◆ Objective
Restate the whole listing exactly.

◆ Dataset excerpts
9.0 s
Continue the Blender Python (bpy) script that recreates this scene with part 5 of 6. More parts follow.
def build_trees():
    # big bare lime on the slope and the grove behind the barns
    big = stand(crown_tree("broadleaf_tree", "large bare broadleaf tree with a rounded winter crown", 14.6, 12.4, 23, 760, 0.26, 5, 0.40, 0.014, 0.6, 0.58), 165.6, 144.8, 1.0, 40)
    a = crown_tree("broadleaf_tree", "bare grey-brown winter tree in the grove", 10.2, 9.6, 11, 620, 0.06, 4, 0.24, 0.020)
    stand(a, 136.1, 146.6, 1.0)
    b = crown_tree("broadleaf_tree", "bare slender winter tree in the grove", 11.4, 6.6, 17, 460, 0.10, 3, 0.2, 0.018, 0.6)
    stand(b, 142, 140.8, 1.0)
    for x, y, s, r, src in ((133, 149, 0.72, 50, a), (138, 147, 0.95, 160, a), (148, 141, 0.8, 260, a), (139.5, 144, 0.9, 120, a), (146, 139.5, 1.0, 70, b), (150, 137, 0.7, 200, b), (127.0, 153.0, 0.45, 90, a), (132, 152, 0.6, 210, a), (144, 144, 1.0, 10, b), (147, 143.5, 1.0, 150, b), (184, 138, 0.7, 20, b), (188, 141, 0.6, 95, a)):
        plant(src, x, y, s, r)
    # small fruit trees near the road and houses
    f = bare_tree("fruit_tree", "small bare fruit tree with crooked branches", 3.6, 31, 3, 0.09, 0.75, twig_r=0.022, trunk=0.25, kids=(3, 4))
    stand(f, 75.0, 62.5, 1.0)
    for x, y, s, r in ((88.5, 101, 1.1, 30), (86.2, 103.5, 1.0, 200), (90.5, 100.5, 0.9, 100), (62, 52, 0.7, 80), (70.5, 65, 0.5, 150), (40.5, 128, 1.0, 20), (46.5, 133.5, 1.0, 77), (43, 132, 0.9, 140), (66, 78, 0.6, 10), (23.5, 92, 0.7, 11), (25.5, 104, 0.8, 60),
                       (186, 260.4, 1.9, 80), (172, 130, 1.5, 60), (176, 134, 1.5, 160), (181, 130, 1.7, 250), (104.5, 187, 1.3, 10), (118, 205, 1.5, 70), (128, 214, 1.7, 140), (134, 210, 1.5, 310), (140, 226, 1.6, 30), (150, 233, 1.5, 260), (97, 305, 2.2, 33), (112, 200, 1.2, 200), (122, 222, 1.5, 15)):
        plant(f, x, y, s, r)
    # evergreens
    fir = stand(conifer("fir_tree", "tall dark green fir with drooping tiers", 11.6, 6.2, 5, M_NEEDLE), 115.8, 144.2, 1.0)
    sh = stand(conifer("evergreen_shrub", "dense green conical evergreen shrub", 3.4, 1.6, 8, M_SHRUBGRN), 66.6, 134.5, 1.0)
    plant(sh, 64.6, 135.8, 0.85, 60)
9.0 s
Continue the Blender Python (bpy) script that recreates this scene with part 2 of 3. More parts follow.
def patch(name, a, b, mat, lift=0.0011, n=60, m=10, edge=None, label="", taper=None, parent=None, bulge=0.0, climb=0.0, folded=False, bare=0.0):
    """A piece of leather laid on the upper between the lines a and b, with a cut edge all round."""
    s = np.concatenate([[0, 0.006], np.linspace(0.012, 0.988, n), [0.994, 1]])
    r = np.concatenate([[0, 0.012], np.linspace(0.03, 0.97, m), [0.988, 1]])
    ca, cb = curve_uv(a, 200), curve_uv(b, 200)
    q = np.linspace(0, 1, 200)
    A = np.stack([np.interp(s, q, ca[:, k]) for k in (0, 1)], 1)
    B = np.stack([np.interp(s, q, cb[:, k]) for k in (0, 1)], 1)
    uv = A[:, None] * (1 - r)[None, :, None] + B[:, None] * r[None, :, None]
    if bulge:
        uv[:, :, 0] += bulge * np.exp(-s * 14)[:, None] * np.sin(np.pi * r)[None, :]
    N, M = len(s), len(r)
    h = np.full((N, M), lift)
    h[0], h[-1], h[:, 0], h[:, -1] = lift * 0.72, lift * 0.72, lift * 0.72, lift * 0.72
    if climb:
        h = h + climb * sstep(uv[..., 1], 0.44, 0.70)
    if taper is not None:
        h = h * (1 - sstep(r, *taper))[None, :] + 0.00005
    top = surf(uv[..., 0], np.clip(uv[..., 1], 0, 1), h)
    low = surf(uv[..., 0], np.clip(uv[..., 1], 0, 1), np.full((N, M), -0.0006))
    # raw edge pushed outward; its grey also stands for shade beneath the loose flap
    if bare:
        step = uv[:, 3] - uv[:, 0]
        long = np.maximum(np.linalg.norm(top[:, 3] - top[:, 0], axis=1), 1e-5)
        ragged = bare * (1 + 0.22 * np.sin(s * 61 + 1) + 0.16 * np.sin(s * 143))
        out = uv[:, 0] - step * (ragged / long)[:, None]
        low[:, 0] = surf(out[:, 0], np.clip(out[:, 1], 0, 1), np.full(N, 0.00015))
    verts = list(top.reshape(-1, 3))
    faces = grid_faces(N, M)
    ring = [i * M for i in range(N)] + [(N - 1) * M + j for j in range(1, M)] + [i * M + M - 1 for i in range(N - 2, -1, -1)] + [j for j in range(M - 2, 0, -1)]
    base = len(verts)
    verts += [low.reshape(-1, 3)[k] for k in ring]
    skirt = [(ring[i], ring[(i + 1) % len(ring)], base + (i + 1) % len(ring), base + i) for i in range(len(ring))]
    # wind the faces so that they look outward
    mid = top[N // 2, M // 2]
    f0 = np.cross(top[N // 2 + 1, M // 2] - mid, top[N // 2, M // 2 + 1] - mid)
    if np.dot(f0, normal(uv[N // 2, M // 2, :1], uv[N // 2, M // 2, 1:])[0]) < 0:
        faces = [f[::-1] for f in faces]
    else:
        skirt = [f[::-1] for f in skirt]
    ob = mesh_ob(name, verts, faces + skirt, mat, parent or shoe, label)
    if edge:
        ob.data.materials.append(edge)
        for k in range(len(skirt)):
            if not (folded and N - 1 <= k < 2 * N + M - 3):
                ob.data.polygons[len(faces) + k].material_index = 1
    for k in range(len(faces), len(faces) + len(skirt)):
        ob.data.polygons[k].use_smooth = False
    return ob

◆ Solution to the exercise
9.0 s
Continue the Blender Python (bpy) script that recreates this scene with part 5 of 6. More parts follow.
def build_trees():
    # big bare lime on the slope and the grove behind the barns
    big = stand(crown_tree("broadleaf_tree", "large bare broadleaf tree with a rounded winter crown", 14.6, 12.4, 23, 760, 0.26, 5, 0.40, 0.014, 0.6, 0.58), 165.6, 144.8, 1.0, 40)
    a = crown_tree("broadleaf_tree", "bare grey-brown winter tree in the grove", 10.2, 9.6, 11, 620, 0.06, 4, 0.24, 0.020)
    stand(a, 136.1, 146.6, 1.0)
    b = crown_tree("broadleaf_tree", "bare slender winter tree in the grove", 11.4, 6.6, 17, 460, 0.10, 3, 0.2, 0.018, 0.6)
    stand(b, 142, 140.8, 1.0)
    for x, y, s, r, src in ((133, 149, 0.72, 50, a), (138, 147, 0.95, 160, a), (148, 141, 0.8, 260, a), (139.5, 144, 0.9, 120, a), (146, 139.5, 1.0, 70, b), (150, 137, 0.7, 200, b), (127.0, 153.0, 0.45, 90, a), (132, 152, 0.6, 210, a), (144, 144, 1.0, 10, b), (147, 143.5, 1.0, 150, b), (184, 138, 0.7, 20, b), (188, 141, 0.6, 95, a)):
        plant(src, x, y, s, r)
    # small fruit trees near the road and houses
    f = bare_tree("fruit_tree", "small bare fruit tree with crooked branches", 3.6, 31, 3, 0.09, 0.75, twig_r=0.022, trunk=0.25, kids=(3, 4))
    stand(f, 75.0, 62.5, 1.0)
    for x, y, s, r in ((88.5, 101, 1.1, 30), (86.2, 103.5, 1.0, 200), (90.5, 100.5, 0.9, 100), (62, 52, 0.7, 80), (70.5, 65, 0.5, 150), (40.5, 128, 1.0, 20), (46.5, 133.5, 1.0, 77), (43, 132, 0.9, 140), (66, 78, 0.6, 10), (23.5, 92, 0.7, 11), (25.5, 104, 0.8, 60),
                       (186, 260.4, 1.9, 80), (172, 130, 1.5, 60), (176, 134, 1.5, 160), (181, 130, 1.7, 250), (104.5, 187, 1.3, 10), (118, 205, 1.5, 70), (128, 214, 1.7, 140), (134, 210, 1.5, 310), (140, 226, 1.6, 30), (150, 233, 1.5, 260), (97, 305, 2.2, 33), (112, 200, 1.2, 200), (122, 222, 1.5, 15)):
        plant(f, x, y, s, r)
    # evergreens
    fir = stand(conifer("fir_tree", "tall dark green fir with drooping tiers", 11.6, 6.2, 5, M_NEEDLE), 115.8, 144.2, 1.0)
    sh = stand(conifer("evergreen_shrub", "dense green conical evergreen shrub", 3.4, 1.6, 8, M_SHRUBGRN), 66.6, 134.5, 1.0)
    plant(sh, 64.6, 135.8, 0.85, 60)
9.0 s
Continue the Blender Python (bpy) script that recreates this scene with part 2 of 3. More parts follow.
def patch(name, a, b, mat, lift=0.0011, n=60, m=10, edge=None, label="", taper=None, parent=None, bulge=0.0, climb=0.0, folded=False, bare=0.0):
    """A piece of leather laid on the upper between the lines a and b, with a cut edge all round."""
    s = np.concatenate([[0, 0.006], np.linspace(0.012, 0.988, n), [0.994, 1]])
    r = np.concatenate([[0, 0.012], np.linspace(0.03, 0.97, m), [0.988, 1]])
    ca, cb = curve_uv(a, 200), curve_uv(b, 200)
    q = np.linspace(0, 1, 200)
    A = np.stack([np.interp(s, q, ca[:, k]) for k in (0, 1)], 1)
    B = np.stack([np.interp(s, q, cb[:, k]) for k in (0, 1)], 1)
    uv = A[:, None] * (1 - r)[None, :, None] + B[:, None] * r[None, :, None]
    if bulge:
        uv[:, :, 0] += bulge * np.exp(-s * 14)[:, None] * np.sin(np.pi * r)[None, :]
    N, M = len(s), len(r)
    h = np.full((N, M), lift)
    h[0], h[-1], h[:, 0], h[:, -1] = lift * 0.72, lift * 0.72, lift * 0.72, lift * 0.72
    if climb:
        h = h + climb * sstep(uv[..., 1], 0.44, 0.70)
    if taper is not None:
        h = h * (1 - sstep(r, *taper))[None, :] + 0.00005
    top = surf(uv[..., 0], np.clip(uv[..., 1], 0, 1), h)
    low = surf(uv[..., 0], np.clip(uv[..., 1], 0, 1), np.full((N, M), -0.0006))
    # raw edge pushed outward; its grey also stands for shade beneath the loose flap
    if bare:
        step = uv[:, 3] - uv[:, 0]
        long = np.maximum(np.linalg.norm(top[:, 3] - top[:, 0], axis=1), 1e-5)
        ragged = bare * (1 + 0.22 * np.sin(s * 61 + 1) + 0.16 * np.sin(s * 143))
        out = uv[:, 0] - step * (ragged / long)[:, None]
        low[:, 0] = surf(out[:, 0], np.clip(out[:, 1], 0, 1), np.full(N, 0.00015))
    verts = list(top.reshape(-1, 3))
    faces = grid_faces(N, M)
    ring = [i * M for i in range(N)] + [(N - 1) * M + j for j in range(1, M)] + [i * M + M - 1 for i in range(N - 2, -1, -1)] + [j for j in range(M - 2, 0, -1)]
    base = len(verts)
    verts += [low.reshape(-1, 3)[k] for k in ring]
    skirt = [(ring[i], ring[(i + 1) % len(ring)], base + (i + 1) % len(ring), base + i) for i in range(len(ring))]
    # wind the faces so that they look outward
    mid = top[N // 2, M // 2]
    f0 = np.cross(top[N // 2 + 1, M // 2] - mid, top[N // 2, M // 2 + 1] - mid)
    if np.dot(f0, normal(uv[N // 2, M // 2, :1], uv[N // 2, M // 2, 1:])[0]) < 0:
        faces = [f[::-1] for f in faces]
    else:
        skirt = [f[::-1] for f in skirt]
    ob = mesh_ob(name, verts, faces + skirt, mat, parent or shoe, label)
    if edge:
        ob.data.materials.append(edge)
        for k in range(len(skirt)):
            if not (folded and N - 1 <= k < 2 * N + M - 3):
                ob.data.polygons[len(faces) + k].material_index = 1
    for k in range(len(faces), len(faces) + len(skirt)):
        ob.data.polygons[k].use_smooth = False
    return ob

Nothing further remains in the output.